> EXERCISE INSTRUCTIONS:
Leaving out every picture, quote the data below exactly as it appears.

> RAW DATA:
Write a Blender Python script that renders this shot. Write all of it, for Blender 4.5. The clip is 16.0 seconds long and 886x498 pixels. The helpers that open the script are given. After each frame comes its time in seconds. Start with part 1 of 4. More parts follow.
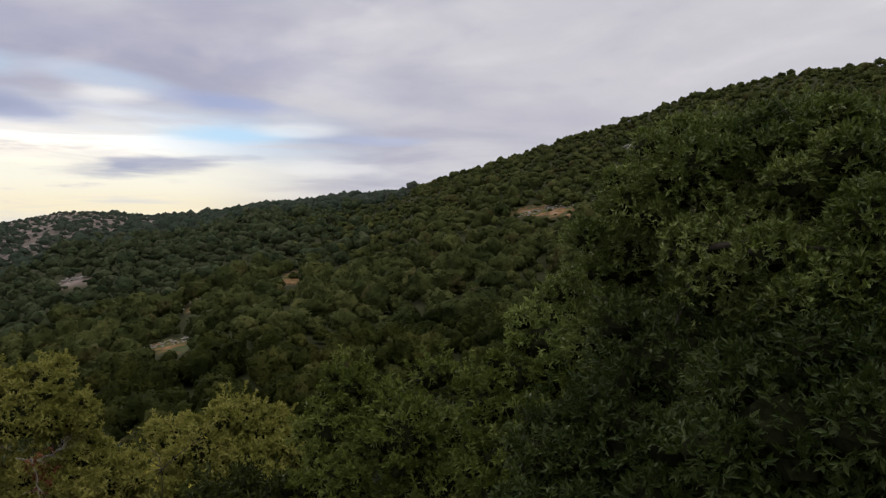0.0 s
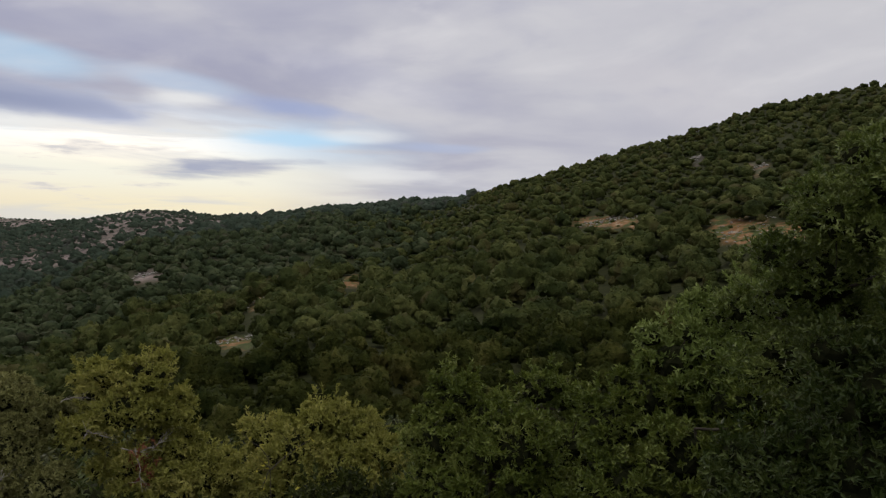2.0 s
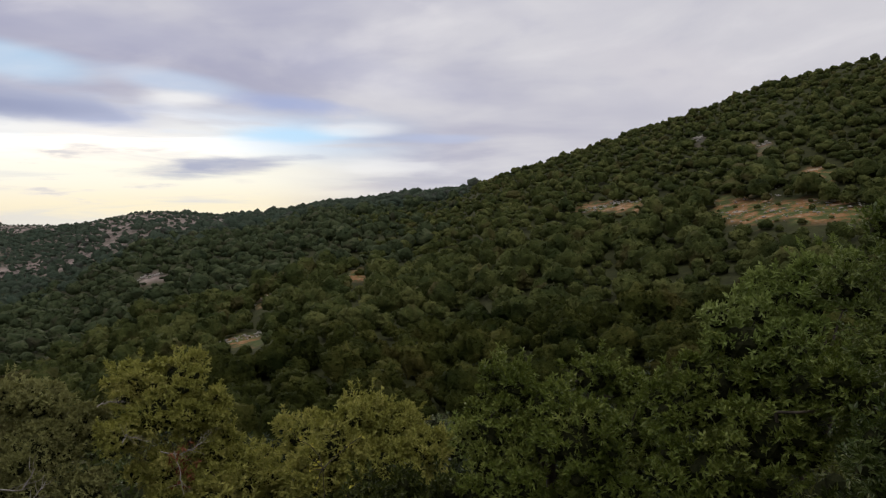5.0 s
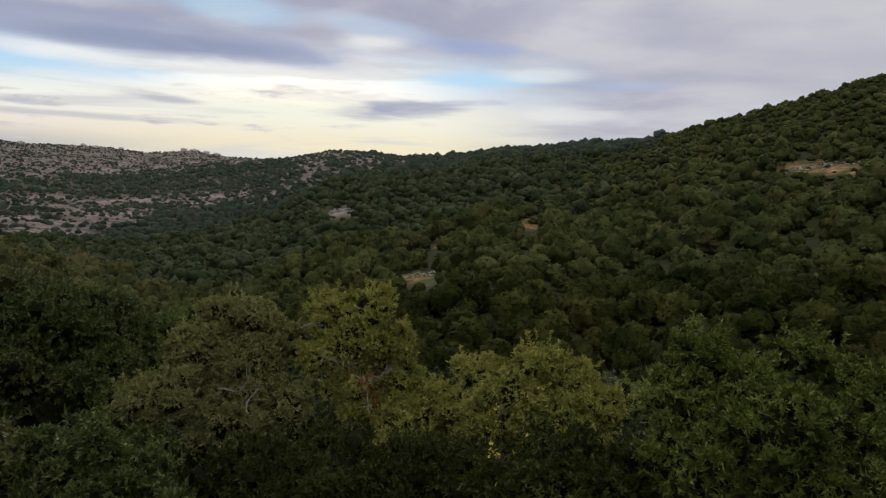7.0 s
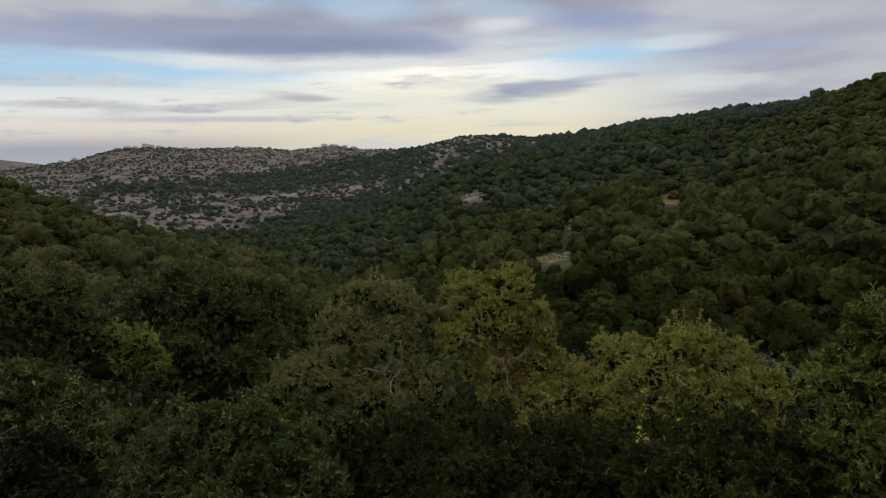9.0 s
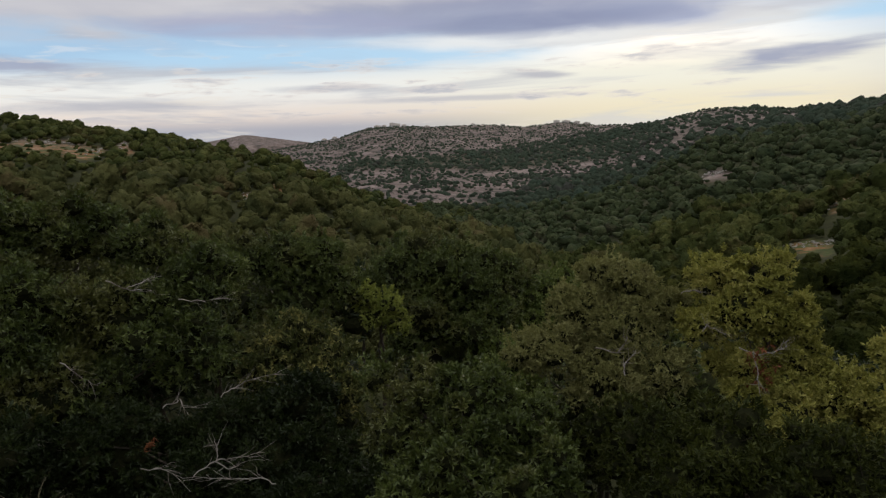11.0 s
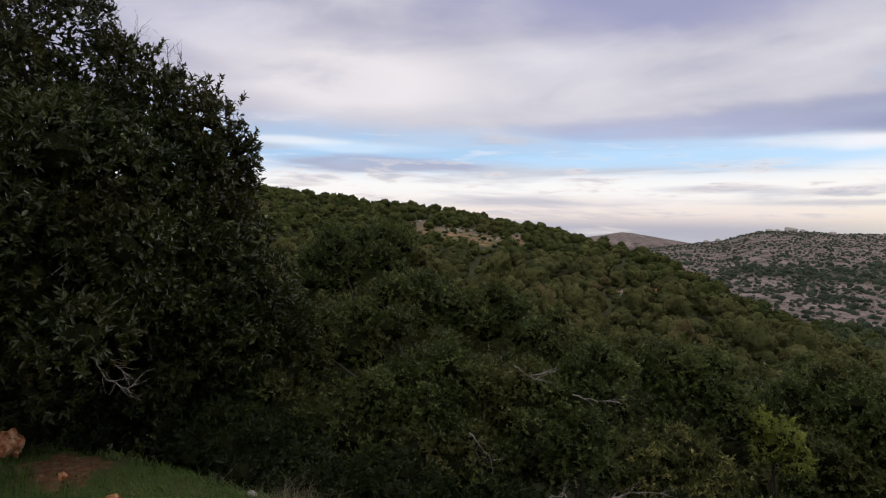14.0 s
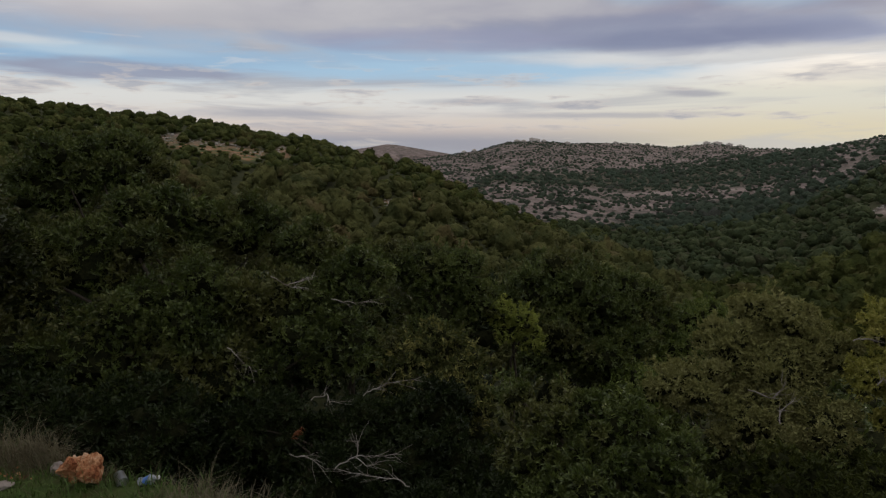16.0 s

> TASK SOLUTION:
Write a Blender Python script that renders this shot. Write all of it, for Blender 4.5. The clip is 16.0 seconds long and 886x498 pixels. The helpers that open the script are given. After each frame comes its time in seconds. Start with part 1 of 4. More parts follow.
0.0 s
2.0 s
5.0 s
7.0 s
9.0 s
11.0 s
14.0 s
16.0 s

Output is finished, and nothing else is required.